** Start DATA SEGMENT **
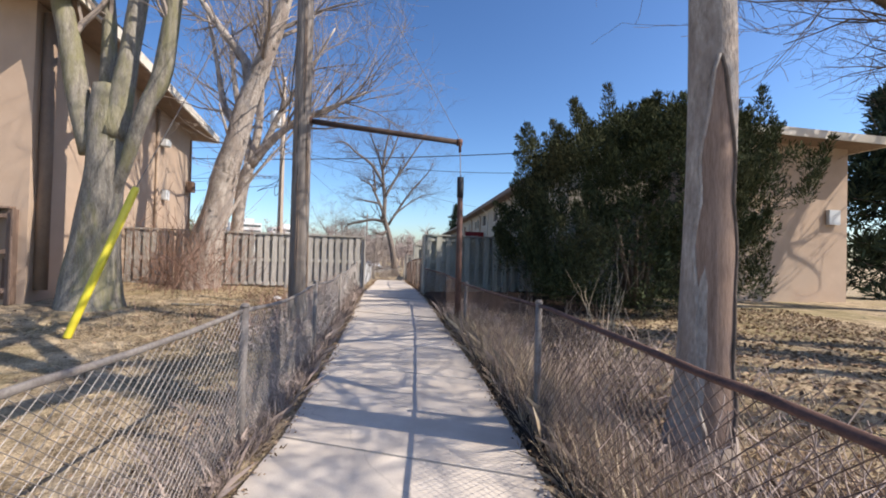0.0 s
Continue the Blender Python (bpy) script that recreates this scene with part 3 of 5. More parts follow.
# the terrace along the path's right-hand yards; its face looks west
FAC = 95.2


def face_back(x_far, y_far, z, yaw_back):
    return Matrix.Translation((x_far, y_far, z)) @ pose(0, 0, 0, 0, 0, yaw_back)


L1 = 32.5
far1 = Vector((5.08, 16.9, 0)) + L1 * Vector((math.cos(radians(FAC)), math.sin(radians(FAC)), 0))


def from_near(a, b):
    return L1 - 2.3 - b, L1 - 2.3 - a


wins1 = []
for a, w, z0, z1 in ((1.2, 1.35, 4.25, 5.1), (4.3, 0.75, 4.2, 5.05), (8.1, 0.75, 4.1, 4.98), (10.9, 1.35, 4.06, 4.96), (15.3, 1.3, 4.02, 4.92), (18.6, 0.75, 3.95, 4.85), (19.9, 0.7, 3.86, 4.76), (23.6, 0.8, 3.8, 4.75), (26.6, 1.4, 3.82, 4.74)):
    wins1.append((*from_near(a, a + w), z0, z1))
lows1 = [(*from_near(a, a + w), 0.6, 1.75) for a, w in ((2.0, 1.6), (9.5, 1.6), (16.4, 1.7), (20.6, 1.2), (24.6, 1.6), (28.0, 1.0))]
row_block(face_back(far1.x, far1.y, 0, FAC - 180), L1, 9, wins1, 5.32, "long cream and brown-brick two-storey terrace with brown eaves", over=0.65,
          downs=[(L1 - 2.8, M_SOFFIT), (L1 - 8.9, M_SOFFIT), (L1 - 16.5, M_FASCIA), (L1 - 19.7, M_SOFFIT), (L1 - 24.3, M_SOFFIT)],
          canopies=[(*from_near(17.6, 21.5), 2.45, 1.5), (*from_near(21.9, 25.5), 2.4, 1.4), (*from_near(5.5, 9.0), 2.6, 1.4)], low=lows1)
L2 = 26
near2 = far1 + Vector((0.7, 1.2, 0))
far2 = near2 + L2 * Vector((math.cos(radians(FAC)), math.sin(radians(FAC)), 0))
row_block(face_back(far2.x, far2.y, -0.6, FAC - 180), L2, 9, [(L2 - a - w, L2 - a, 3.9, 4.8) for a, w in ((1.0, 1.3), (5.2, 0.75), (7.8, 0.75), (11.5, 1.3), (15, 0.75), (18, 0.75), (22, 1.3))], 5.6,
          "second two-storey cream terrace further along the gardens", downs=[(L2 - 6.8, M_SOFFIT), (L2 - 13.5, M_SOFFIT)], low=[(L2 - 5, L2 - 3.4, 0.6, 1.7), (L2 - 12, L2 - 10, 0.6, 1.7)])
row_block(face_back(-3.0, 118, -1.0, FAC - 180), 30, 9, [(a, a + 1.2, 3.2, 4.1) for a in (2, 7, 12, 17, 22, 27)], 4.6, "far low brown terrace behind the trees", upper=M_STUC, lower=M_BRICK)


def tan_house(at, length, depth, ztop, label, details=True, face_wins=()):
    """A stuccoed block: the visible face along local x at y = 0."""
    b = thing("stucco_house", label, "house", at)
    part("wall", wall_shape(length, -0.6, ztop, 0.25, face_wins), M_STUC, b)
    for x in (0.125, length - 0.125):
        s = Shape()
        s.box((0.25, depth - 0.25, ztop + 0.6), (x, depth / 2 + 0.125, (ztop - 0.6) / 2))
        part("side_wall", s, M_STUC, b)
    s = Shape()
    s.box((length - 0.5, 0.25, ztop + 0.6), (length / 2, depth - 0.125, (ztop - 0.6) / 2))
    part("back_wall", s, M_STUC, b)
    s = Shape()
    s.box((length + 1.6, depth + 1.6, 0.22), (length / 2, depth / 2, ztop + 0.10))
    r = part("roof", s, M_ROOF, b)
    f = Shape()
    for k in range(4):
        if k < 2:
            f.box((length + 1.66, 0.03, 0.26), (length / 2, -0.818 if k == 0 else depth + 0.818, ztop + 0.1))
        else:
            f.box((0.03, depth + 1.6, 0.26), (-0.818 if k == 2 else length + 0.818, depth / 2, ztop + 0.1))
    part("fascia", f, M_FASCIA, r)
    s = Shape()
    s.box((length + 1.5, depth + 1.5, 0.02), (length / 2, depth / 2, ztop - 0.015))
    part("soffit", s, M_SOFFIT, r)
    for w in face_wins:
        window_in(b, *w)
    return b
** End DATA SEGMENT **
◆ EXERCISE REQUIREMENTS ◆
Write out again only the lines from the line containing "Continue the Blender" through the line containing "return L1 - 2.3 - b, L1 - 2.3 - a", both included, exactly as they are.

◆ ANSWER TO THE PROBLEM ◆
Continue the Blender Python (bpy) script that recreates this scene with part 3 of 5. More parts follow.
# the terrace along the path's right-hand yards; its face looks west
FAC = 95.2


def face_back(x_far, y_far, z, yaw_back):
    return Matrix.Translation((x_far, y_far, z)) @ pose(0, 0, 0, 0, 0, yaw_back)


L1 = 32.5
far1 = Vector((5.08, 16.9, 0)) + L1 * Vector((math.cos(radians(FAC)), math.sin(radians(FAC)), 0))


def from_near(a, b):
    return L1 - 2.3 - b, L1 - 2.3 - a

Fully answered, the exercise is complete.